# Job
Set all the material down again unchanged, without the pictures.

===

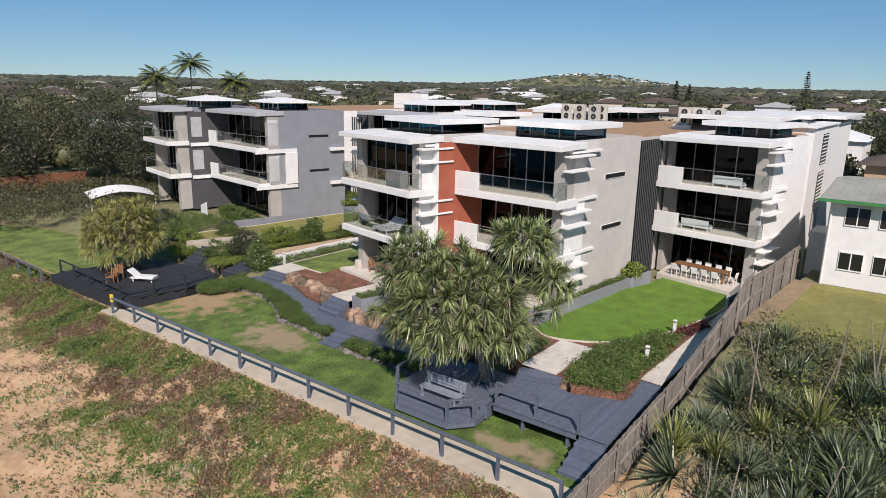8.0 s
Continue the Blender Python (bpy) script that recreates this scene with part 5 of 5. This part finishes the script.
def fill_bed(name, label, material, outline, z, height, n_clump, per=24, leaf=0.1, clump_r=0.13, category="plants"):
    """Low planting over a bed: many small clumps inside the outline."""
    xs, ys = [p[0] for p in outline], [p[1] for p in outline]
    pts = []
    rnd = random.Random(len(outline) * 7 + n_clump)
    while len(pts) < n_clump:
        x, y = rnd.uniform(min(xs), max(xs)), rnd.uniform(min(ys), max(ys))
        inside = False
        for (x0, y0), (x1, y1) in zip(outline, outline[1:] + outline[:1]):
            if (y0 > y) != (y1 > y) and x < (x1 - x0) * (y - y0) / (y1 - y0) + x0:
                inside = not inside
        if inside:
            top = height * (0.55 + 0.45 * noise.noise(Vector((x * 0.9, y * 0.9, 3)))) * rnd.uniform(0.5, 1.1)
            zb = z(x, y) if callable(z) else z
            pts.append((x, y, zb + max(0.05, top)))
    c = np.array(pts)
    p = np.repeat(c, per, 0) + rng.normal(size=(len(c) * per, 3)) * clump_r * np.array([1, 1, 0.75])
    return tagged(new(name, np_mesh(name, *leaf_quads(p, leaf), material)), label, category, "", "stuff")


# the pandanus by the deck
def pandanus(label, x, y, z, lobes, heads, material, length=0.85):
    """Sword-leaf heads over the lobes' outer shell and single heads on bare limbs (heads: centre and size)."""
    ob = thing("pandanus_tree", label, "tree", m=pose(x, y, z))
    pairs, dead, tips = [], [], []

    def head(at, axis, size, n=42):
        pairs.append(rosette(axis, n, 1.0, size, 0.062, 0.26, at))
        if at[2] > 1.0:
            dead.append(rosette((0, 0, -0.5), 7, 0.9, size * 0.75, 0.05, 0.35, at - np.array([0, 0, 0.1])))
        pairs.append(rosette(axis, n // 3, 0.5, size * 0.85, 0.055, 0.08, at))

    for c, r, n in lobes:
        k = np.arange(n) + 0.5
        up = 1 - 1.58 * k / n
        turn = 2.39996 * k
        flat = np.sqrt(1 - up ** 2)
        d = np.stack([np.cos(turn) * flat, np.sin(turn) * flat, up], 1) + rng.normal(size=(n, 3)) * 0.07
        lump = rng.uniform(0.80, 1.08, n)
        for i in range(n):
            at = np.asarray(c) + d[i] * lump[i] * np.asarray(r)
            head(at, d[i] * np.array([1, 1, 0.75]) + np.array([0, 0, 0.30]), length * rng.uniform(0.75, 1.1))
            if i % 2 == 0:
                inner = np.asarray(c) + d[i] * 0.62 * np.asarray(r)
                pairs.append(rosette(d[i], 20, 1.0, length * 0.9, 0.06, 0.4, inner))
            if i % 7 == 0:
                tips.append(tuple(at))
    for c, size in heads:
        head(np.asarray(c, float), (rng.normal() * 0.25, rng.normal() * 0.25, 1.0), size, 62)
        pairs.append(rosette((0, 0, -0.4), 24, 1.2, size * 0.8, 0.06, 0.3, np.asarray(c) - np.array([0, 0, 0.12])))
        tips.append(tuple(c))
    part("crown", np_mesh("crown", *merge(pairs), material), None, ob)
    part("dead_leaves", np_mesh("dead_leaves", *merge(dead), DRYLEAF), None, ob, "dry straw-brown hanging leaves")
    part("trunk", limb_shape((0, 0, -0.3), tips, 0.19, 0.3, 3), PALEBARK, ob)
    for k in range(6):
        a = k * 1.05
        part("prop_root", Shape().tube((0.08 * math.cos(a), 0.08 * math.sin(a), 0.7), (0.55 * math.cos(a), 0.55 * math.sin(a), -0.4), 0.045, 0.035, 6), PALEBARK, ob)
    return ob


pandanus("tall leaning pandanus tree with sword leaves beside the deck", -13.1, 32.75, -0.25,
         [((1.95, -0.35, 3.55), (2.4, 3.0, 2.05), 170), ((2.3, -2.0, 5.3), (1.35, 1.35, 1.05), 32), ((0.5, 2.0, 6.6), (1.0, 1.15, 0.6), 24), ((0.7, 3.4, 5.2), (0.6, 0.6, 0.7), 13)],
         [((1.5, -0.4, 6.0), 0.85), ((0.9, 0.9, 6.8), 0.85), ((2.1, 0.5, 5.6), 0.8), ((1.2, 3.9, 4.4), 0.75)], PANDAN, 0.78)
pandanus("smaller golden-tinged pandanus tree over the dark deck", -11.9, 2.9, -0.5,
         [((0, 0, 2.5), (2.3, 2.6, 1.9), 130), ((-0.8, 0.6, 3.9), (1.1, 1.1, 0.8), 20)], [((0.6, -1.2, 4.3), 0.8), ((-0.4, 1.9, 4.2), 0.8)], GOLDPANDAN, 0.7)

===

# The answer
8.0 s
Continue the Blender Python (bpy) script that recreates this scene with part 5 of 5. This part finishes the script.
def fill_bed(name, label, material, outline, z, height, n_clump, per=24, leaf=0.1, clump_r=0.13, category="plants"):
    """Low planting over a bed: many small clumps inside the outline."""
    xs, ys = [p[0] for p in outline], [p[1] for p in outline]
    pts = []
    rnd = random.Random(len(outline) * 7 + n_clump)
    while len(pts) < n_clump:
        x, y = rnd.uniform(min(xs), max(xs)), rnd.uniform(min(ys), max(ys))
        inside = False
        for (x0, y0), (x1, y1) in zip(outline, outline[1:] + outline[:1]):
            if (y0 > y) != (y1 > y) and x < (x1 - x0) * (y - y0) / (y1 - y0) + x0:
                inside = not inside
        if inside:
            top = height * (0.55 + 0.45 * noise.noise(Vector((x * 0.9, y * 0.9, 3)))) * rnd.uniform(0.5, 1.1)
            zb = z(x, y) if callable(z) else z
            pts.append((x, y, zb + max(0.05, top)))
    c = np.array(pts)
    p = np.repeat(c, per, 0) + rng.normal(size=(len(c) * per, 3)) * clump_r * np.array([1, 1, 0.75])
    return tagged(new(name, np_mesh(name, *leaf_quads(p, leaf), material)), label, category, "", "stuff")


# the pandanus by the deck
def pandanus(label, x, y, z, lobes, heads, material, length=0.85):
    """Sword-leaf heads over the lobes' outer shell and single heads on bare limbs (heads: centre and size)."""
    ob = thing("pandanus_tree", label, "tree", m=pose(x, y, z))
    pairs, dead, tips = [], [], []

    def head(at, axis, size, n=42):
        pairs.append(rosette(axis, n, 1.0, size, 0.062, 0.26, at))
        if at[2] > 1.0:
            dead.append(rosette((0, 0, -0.5), 7, 0.9, size * 0.75, 0.05, 0.35, at - np.array([0, 0, 0.1])))
        pairs.append(rosette(axis, n // 3, 0.5, size * 0.85, 0.055, 0.08, at))

    for c, r, n in lobes:
        k = np.arange(n) + 0.5
        up = 1 - 1.58 * k / n
        turn = 2.39996 * k
        flat = np.sqrt(1 - up ** 2)
        d = np.stack([np.cos(turn) * flat, np.sin(turn) * flat, up], 1) + rng.normal(size=(n, 3)) * 0.07
        lump = rng.uniform(0.80, 1.08, n)
        for i in range(n):
            at = np.asarray(c) + d[i] * lump[i] * np.asarray(r)
            head(at, d[i] * np.array([1, 1, 0.75]) + np.array([0, 0, 0.30]), length * rng.uniform(0.75, 1.1))
            if i % 2 == 0:
                inner = np.asarray(c) + d[i] * 0.62 * np.asarray(r)
                pairs.append(rosette(d[i], 20, 1.0, length * 0.9, 0.06, 0.4, inner))
            if i % 7 == 0:
                tips.append(tuple(at))
    for c, size in heads:
        head(np.asarray(c, float), (rng.normal() * 0.25, rng.normal() * 0.25, 1.0), size, 62)
        pairs.append(rosette((0, 0, -0.4), 24, 1.2, size * 0.8, 0.06, 0.3, np.asarray(c) - np.array([0, 0, 0.12])))
        tips.append(tuple(c))
    part("crown", np_mesh("crown", *merge(pairs), material), None, ob)
    part("dead_leaves", np_mesh("dead_leaves", *merge(dead), DRYLEAF), None, ob, "dry straw-brown hanging leaves")
    part("trunk", limb_shape((0, 0, -0.3), tips, 0.19, 0.3, 3), PALEBARK, ob)
    for k in range(6):
        a = k * 1.05
        part("prop_root", Shape().tube((0.08 * math.cos(a), 0.08 * math.sin(a), 0.7), (0.55 * math.cos(a), 0.55 * math.sin(a), -0.4), 0.045, 0.035, 6), PALEBARK, ob)
    return ob


pandanus("tall leaning pandanus tree with sword leaves beside the deck", -13.1, 32.75, -0.25,
         [((1.95, -0.35, 3.55), (2.4, 3.0, 2.05), 170), ((2.3, -2.0, 5.3), (1.35, 1.35, 1.05), 32), ((0.5, 2.0, 6.6), (1.0, 1.15, 0.6), 24), ((0.7, 3.4, 5.2), (0.6, 0.6, 0.7), 13)],
         [((1.5, -0.4, 6.0), 0.85), ((0.9, 0.9, 6.8), 0.85), ((2.1, 0.5, 5.6), 0.8), ((1.2, 3.9, 4.4), 0.75)], PANDAN, 0.78)
pandanus("smaller golden-tinged pandanus tree over the dark deck", -11.9, 2.9, -0.5,
         [((0, 0, 2.5), (2.3, 2.6, 1.9), 130), ((-0.8, 0.6, 3.9), (1.1, 1.1, 0.8), 20)], [((0.6, -1.2, 4.3), 0.8), ((-0.4, 1.9, 4.2), 0.8)], GOLDPANDAN, 0.7)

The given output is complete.